## RECORDS TO PROCESS

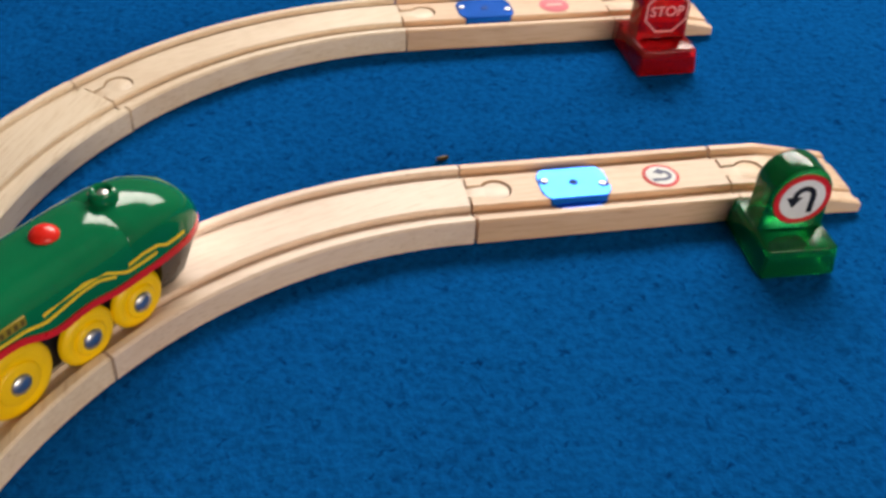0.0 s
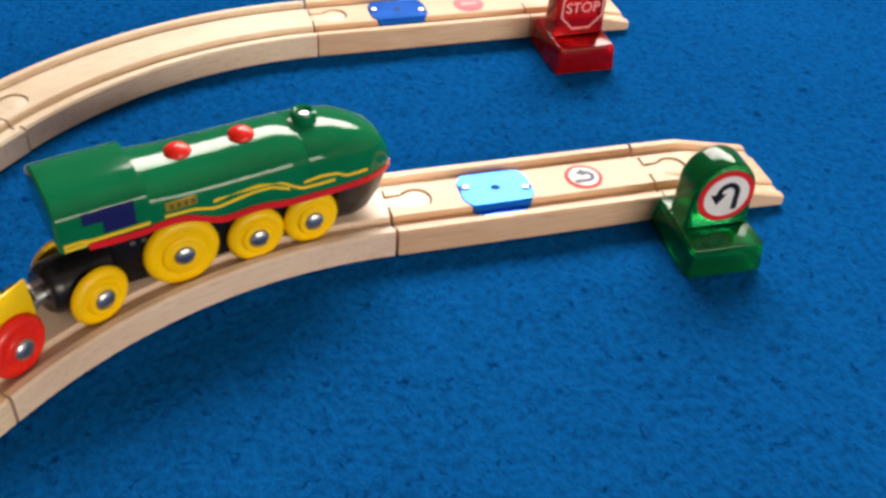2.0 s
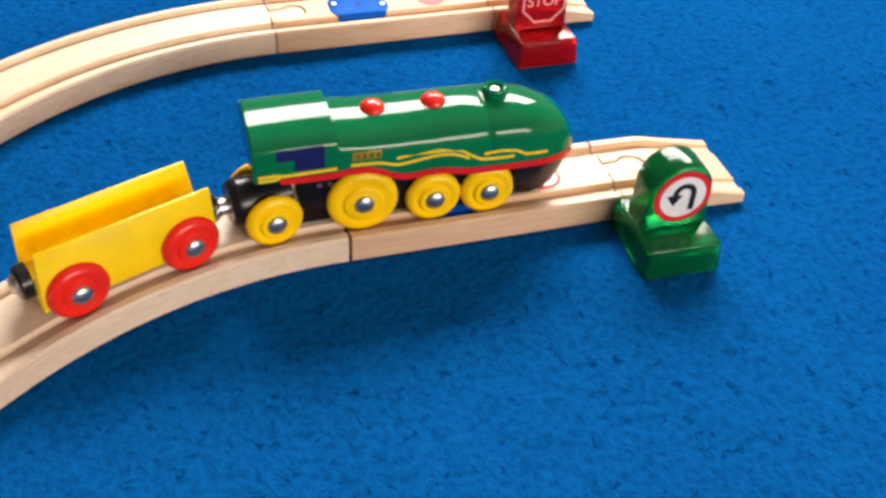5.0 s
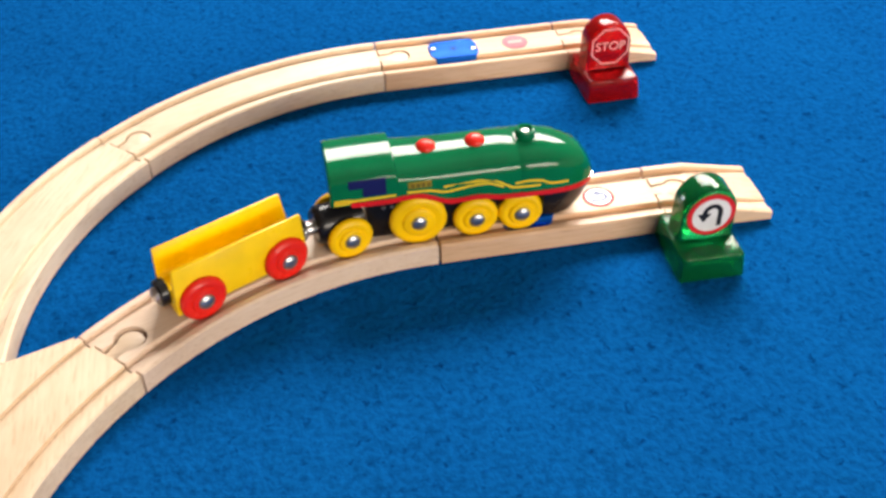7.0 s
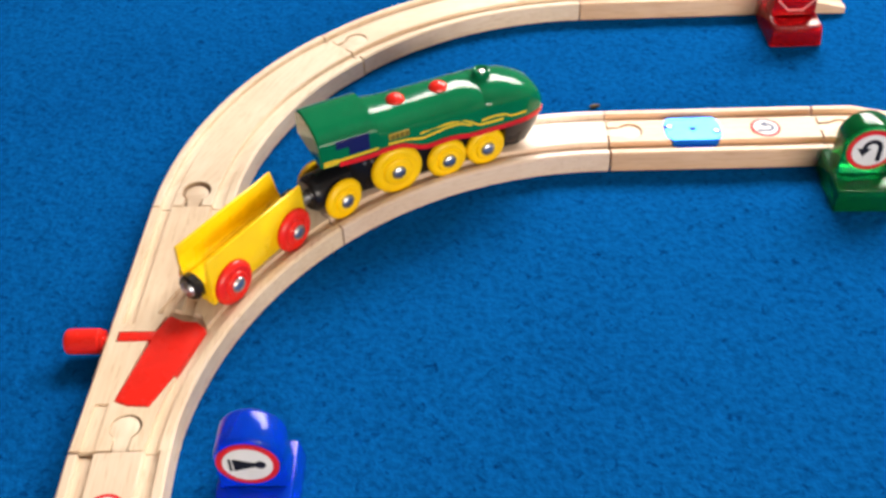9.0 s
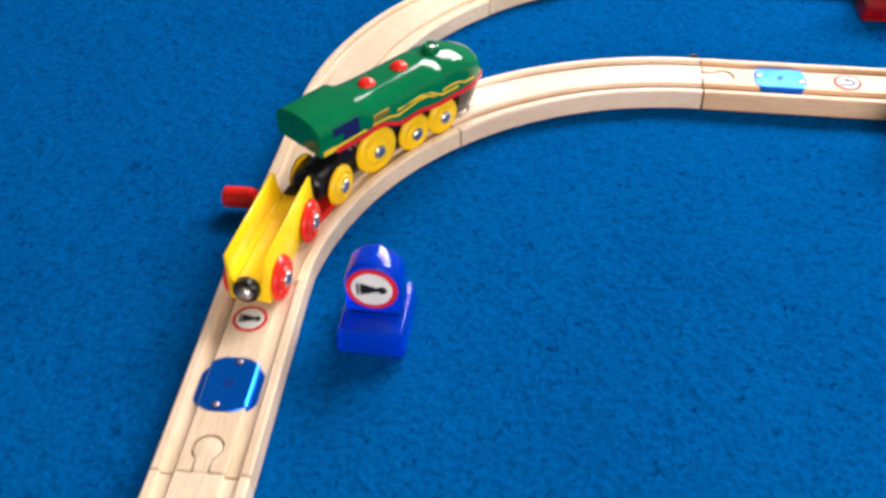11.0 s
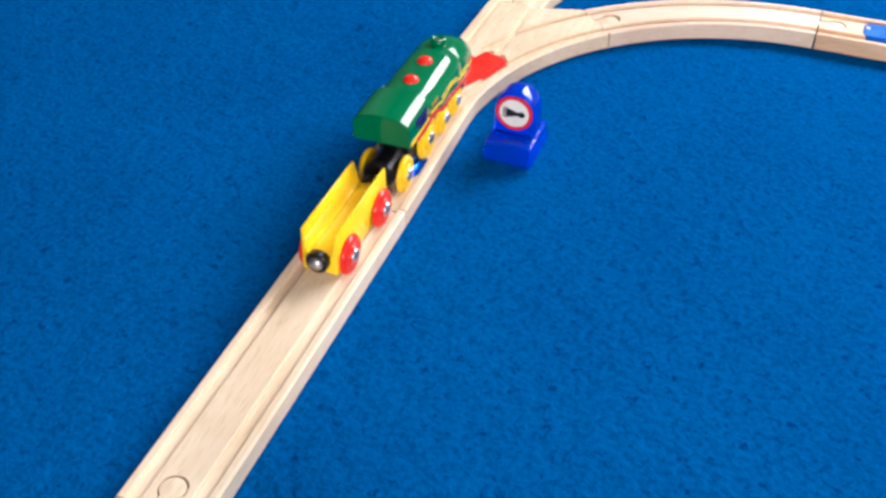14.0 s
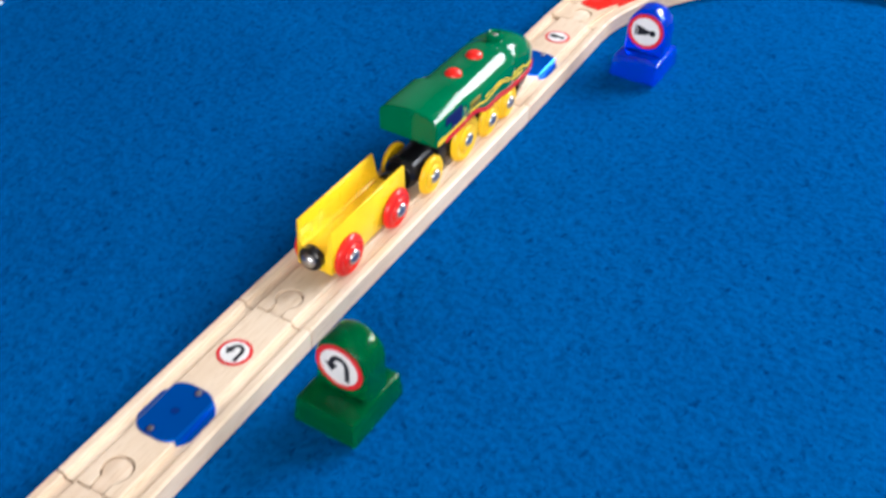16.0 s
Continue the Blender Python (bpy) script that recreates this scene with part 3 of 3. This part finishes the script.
def hull():
    bm = bmesh.new()
    rings = []
    n = 20
    for x, w, foot, shoulder, crown in HULL:
        ring = [(w * 0.985, foot)]
        for i in range(n + 1):
            a = math.pi * i / n
            c, s = math.cos(a), math.sin(a)
            ring.append((w * math.copysign(abs(c) ** 0.86, c), shoulder + (crown - shoulder) * abs(s) ** 0.86))
        ring.append((-w * 0.985, foot))
        rings.append([bm.verts.new((x, y, z)) for y, z in ring])
    m = n + 3
    for a, b in zip(rings, rings[1:]):
        for i in range(m):
            bm.faces.new((a[i], a[(i + 1) % m], b[(i + 1) % m], b[i]))
    bm.faces.new(rings[0])
    bm.faces.new(rings[-1])
    return bm


def side_strip(curve, width, proud, side, steps=60):
    """A painted line that follows the hull's flank; curve: (x, z) pairs."""
    fine = np.linspace(curve[0][0], curve[-1][0], steps + 1)
    level = np.interp(fine, [c[0] for c in curve], [c[1] for c in curve])
    for _ in range(5):
        level[1:-1] = (level[:-2] + 2 * level[1:-1] + level[2:]) / 4
    xs, zs = fine, level
    bm = bmesh.new()
    rows = []
    for i in range(steps + 1):
        x = xs[0] + (xs[-1] - xs[0]) * i / steps
        z = float(np.interp(x, xs, zs))
        y = hull_at(x, 1) + proud
        up = min(z + width / 2, hull_at(x, 3) + 0.0008)
        rows.append([bm.verts.new((x, side * yy, zz)) for yy, zz in ((y - 0.0012, z - width / 2), (y, z - width / 2), (y, up), (y - 0.0012, up))])
    for a, b in zip(rows, rows[1:]):
        for j in range(4):
            bm.faces.new((a[j], a[(j + 1) % 4], b[(j + 1) % 4], b[j]))
    bm.faces.new(rows[0])
    bm.faces.new(rows[-1])
    return bm


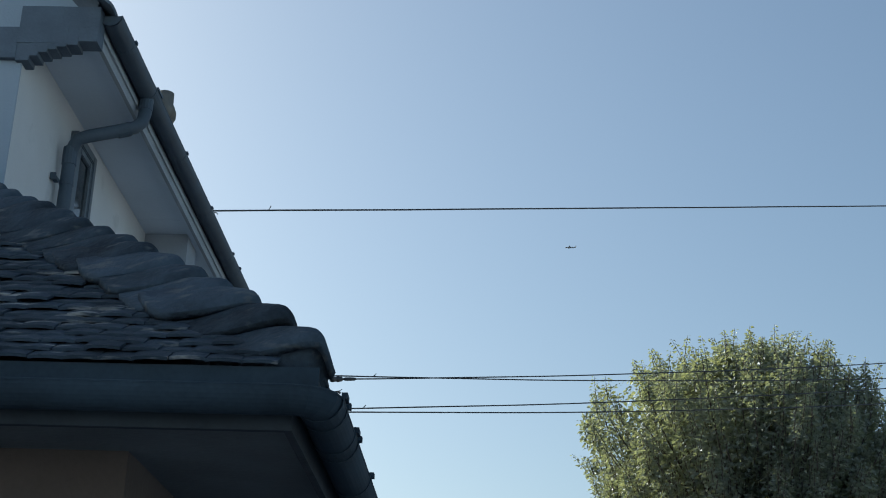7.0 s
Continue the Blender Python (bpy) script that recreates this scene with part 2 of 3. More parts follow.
# boxed eaves: soffit boards, fascia with a lower bead
soffit = boxpart("soffit", (WX, EX - 0.024, KY1 + 0.002, HY1, SOF + 0.012, SOF + 0.02), SOFFIT, house, "grey painted soffit boards")
for k in range(5):
    y0 = KY1 + 0.002 + k * 2.4
    boxpart("soffit_board", (WX, EX - 0.024, y0, min(y0 + 2.395, HY1), SOF, SOF + 0.011), SOFFIT, soffit)
bm = bmesh.new()
box(bm, EX - 0.022, EX, GY + 0.03, HY1, SOF - 0.028, SOF + 0.09)
part("fascia", bm, FASCIA, house, "weathered white fascia board")
bm = bmesh.new()
box(bm, EX - 0.06, EX - 0.023, KY1 + 0.004, HY1, SOF - 0.02, SOF - 0.001)
part("soffit_bead", bm, SOFFIT, house)
bm = bmesh.new()
box(bm, EX + 0.001, EX + 0.012, GY + 0.05, HY1, SOF + 0.02, SOF + 0.05)
part("fascia_bead", bm, FASCIA, house)

# main gutter with brackets and outlet
GX = EX + 0.053
bm = bmesh.new()
trough(bm, (GX, 6.33, RIM), (GX, HY1, RIM + 0.06), (1, 0, 0), r=0.058)
gutter = part("gutter", bm, PLASTIC, house, "dark half-round plastic gutter", smooth=False)


def bracket(y, parent, x, z, r, facing=(1, 0, 0), w=0.03, mat=None):
    """A gutter clip: a strap below the trough with two lips."""
    bm = bmesh.new()
    f = Vector(facing)
    along = Vector((0, w, 0)) if abs(f.x) > 0.5 else Vector((w, 0, 0))
    c = Vector((x, y, z)) - along / 2
    n = 9
    ring = [(math.cos(math.pi * k / n), -math.sin(math.pi * k / n)) for k in range(n + 1)]
    pts = [c + f * a * (r + 0.0018) + Vector((0, 0, b * (r + 0.0018))) for a, b in ring]
    pts += [c + f * a * r + Vector((0, 0, b * r)) for a, b in ring[::-1]]
    prism(bm, pts, along)
    for s in (1, -1):
        p = c + f * s * (r + 0.002)
        q = [p + f * -0.007, p + f * 0.007, p + f * 0.007 + Vector((0, 0, 0.014)), p + f * -0.007 + Vector((0, 0, 0.014))]
        prism(bm, q, along)
    return part("bracket", bm, mat or PLASTIC, parent)


for y in (6.62, 8.0, 8.87, 9.74, 10.05, 10.59, 11.5, 12.4, 13.3, 14.2):
    bracket(y, gutter, GX, RIM + (y - 6.3) * 0.0056, 0.058)
bracket(7.19, gutter, GX, RIM + 0.005, 0.060, w=0.11)

# rainwater pipe: swan neck from the outlet back to the wall, then down
PY = 7.05
bm = bmesh.new()
tube(bm, [(GX, 7.17, 5.225), (GX, 7.165, 5.13), (GX - 0.005, 7.15, 5.07), (GX - 0.035, 7.13, 5.03), (GX - 0.08, 7.11, 5.005), (-2.22, 7.04, 4.93),
          (-2.275, 7.02, 4.90), (-2.305, PY, 4.86), (-2.315, PY, 4.79), (-2.315, PY, 3.9), (-2.315, PY, 2.6)], 0.036, 14)
downpipe = part("downpipe", bm, PLASTIC, house, "dark plastic swan-neck downpipe", smooth=True)
for p, q in (((GX, 7.17, 5.235), (GX, 7.166, 5.15)), ((-2.315, PY, 4.86), (-2.315, PY, 4.76)), ((GX - 0.06, 7.118, 5.013), (GX - 0.12, 7.098, 4.987))):
    bm = bmesh.new()
    tube(bm, [p, q], 0.0395, 14)
    part("socket", bm, PLASTIC, downpipe)
bm = bmesh.new()
tube(bm, [(-2.315, PY, 4.665), (-2.315, PY, 4.64)], 0.039, 14)
box(bm, -2.372, -2.345, PY - 0.09, PY - 0.03, 4.643, 4.661)
box(bm, -2.373, -2.345, PY - 0.105, PY - 0.09, 4.635, 4.672)
part("pipe_clip", bm, PLASTIC, downpipe)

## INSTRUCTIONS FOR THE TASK
Leave out the pictures and give the listing above again exactly.

## PROBLEM SOLUTION
0.0 s
2.0 s
5.0 s
7.0 s
9.0 s
11.0 s
14.0 s
16.0 s
Continue the Blender Python (bpy) script that recreates this scene with part 3 of 3. This part finishes the script.
def hull():
    bm = bmesh.new()
    rings = []
    n = 20
    for x, w, foot, shoulder, crown in HULL:
        ring = [(w * 0.985, foot)]
        for i in range(n + 1):
            a = math.pi * i / n
            c, s = math.cos(a), math.sin(a)
            ring.append((w * math.copysign(abs(c) ** 0.86, c), shoulder + (crown - shoulder) * abs(s) ** 0.86))
        ring.append((-w * 0.985, foot))
        rings.append([bm.verts.new((x, y, z)) for y, z in ring])
    m = n + 3
    for a, b in zip(rings, rings[1:]):
        for i in range(m):
            bm.faces.new((a[i], a[(i + 1) % m], b[(i + 1) % m], b[i]))
    bm.faces.new(rings[0])
    bm.faces.new(rings[-1])
    return bm


def side_strip(curve, width, proud, side, steps=60):
    """A painted line that follows the hull's flank; curve: (x, z) pairs."""
    fine = np.linspace(curve[0][0], curve[-1][0], steps + 1)
    level = np.interp(fine, [c[0] for c in curve], [c[1] for c in curve])
    for _ in range(5):
        level[1:-1] = (level[:-2] + 2 * level[1:-1] + level[2:]) / 4
    xs, zs = fine, level
    bm = bmesh.new()
    rows = []
    for i in range(steps + 1):
        x = xs[0] + (xs[-1] - xs[0]) * i / steps
        z = float(np.interp(x, xs, zs))
        y = hull_at(x, 1) + proud
        up = min(z + width / 2, hull_at(x, 3) + 0.0008)
        rows.append([bm.verts.new((x, side * yy, zz)) for yy, zz in ((y - 0.0012, z - width / 2), (y, z - width / 2), (y, up), (y - 0.0012, up))])
    for a, b in zip(rows, rows[1:]):
        for j in range(4):
            bm.faces.new((a[j], a[(j + 1) % 4], b[(j + 1) % 4], b[j]))
    bm.faces.new(rows[0])
    bm.faces.new(rows[-1])
    return bm


7.0 s
Continue the Blender Python (bpy) script that recreates this scene with part 2 of 3. More parts follow.
# boxed eaves: soffit boards, fascia with a lower bead
soffit = boxpart("soffit", (WX, EX - 0.024, KY1 + 0.002, HY1, SOF + 0.012, SOF + 0.02), SOFFIT, house, "grey painted soffit boards")
for k in range(5):
    y0 = KY1 + 0.002 + k * 2.4
    boxpart("soffit_board", (WX, EX - 0.024, y0, min(y0 + 2.395, HY1), SOF, SOF + 0.011), SOFFIT, soffit)
bm = bmesh.new()
box(bm, EX - 0.022, EX, GY + 0.03, HY1, SOF - 0.028, SOF + 0.09)
part("fascia", bm, FASCIA, house, "weathered white fascia board")
bm = bmesh.new()
box(bm, EX - 0.06, EX - 0.023, KY1 + 0.004, HY1, SOF - 0.02, SOF - 0.001)
part("soffit_bead", bm, SOFFIT, house)
bm = bmesh.new()
box(bm, EX + 0.001, EX + 0.012, GY + 0.05, HY1, SOF + 0.02, SOF + 0.05)
part("fascia_bead", bm, FASCIA, house)

# main gutter with brackets and outlet
GX = EX + 0.053
bm = bmesh.new()
trough(bm, (GX, 6.33, RIM), (GX, HY1, RIM + 0.06), (1, 0, 0), r=0.058)
gutter = part("gutter", bm, PLASTIC, house, "dark half-round plastic gutter", smooth=False)


def bracket(y, parent, x, z, r, facing=(1, 0, 0), w=0.03, mat=None):
    """A gutter clip: a strap below the trough with two lips."""
    bm = bmesh.new()
    f = Vector(facing)
    along = Vector((0, w, 0)) if abs(f.x) > 0.5 else Vector((w, 0, 0))
    c = Vector((x, y, z)) - along / 2
    n = 9
    ring = [(math.cos(math.pi * k / n), -math.sin(math.pi * k / n)) for k in range(n + 1)]
    pts = [c + f * a * (r + 0.0018) + Vector((0, 0, b * (r + 0.0018))) for a, b in ring]
    pts += [c + f * a * r + Vector((0, 0, b * r)) for a, b in ring[::-1]]
    prism(bm, pts, along)
    for s in (1, -1):
        p = c + f * s * (r + 0.002)
        q = [p + f * -0.007, p + f * 0.007, p + f * 0.007 + Vector((0, 0, 0.014)), p + f * -0.007 + Vector((0, 0, 0.014))]
        prism(bm, q, along)
    return part("bracket", bm, mat or PLASTIC, parent)


for y in (6.62, 8.0, 8.87, 9.74, 10.05, 10.59, 11.5, 12.4, 13.3, 14.2):
    bracket(y, gutter, GX, RIM + (y - 6.3) * 0.0056, 0.058)
bracket(7.19, gutter, GX, RIM + 0.005, 0.060, w=0.11)

# rainwater pipe: swan neck from the outlet back to the wall, then down
PY = 7.05
bm = bmesh.new()
tube(bm, [(GX, 7.17, 5.225), (GX, 7.165, 5.13), (GX - 0.005, 7.15, 5.07), (GX - 0.035, 7.13, 5.03), (GX - 0.08, 7.11, 5.005), (-2.22, 7.04, 4.93),
          (-2.275, 7.02, 4.90), (-2.305, PY, 4.86), (-2.315, PY, 4.79), (-2.315, PY, 3.9), (-2.315, PY, 2.6)], 0.036, 14)
downpipe = part("downpipe", bm, PLASTIC, house, "dark plastic swan-neck downpipe", smooth=True)
for p, q in (((GX, 7.17, 5.235), (GX, 7.166, 5.15)), ((-2.315, PY, 4.86), (-2.315, PY, 4.76)), ((GX - 0.06, 7.118, 5.013), (GX - 0.12, 7.098, 4.987))):
    bm = bmesh.new()
    tube(bm, [p, q], 0.0395, 14)
    part("socket", bm, PLASTIC, downpipe)
bm = bmesh.new()
tube(bm, [(-2.315, PY, 4.665), (-2.315, PY, 4.64)], 0.039, 14)
box(bm, -2.372, -2.345, PY - 0.09, PY - 0.03, 4.643, 4.661)
box(bm, -2.373, -2.345, PY - 0.105, PY - 0.09, 4.635, 4.672)
part("pipe_clip", bm, PLASTIC, downpipe)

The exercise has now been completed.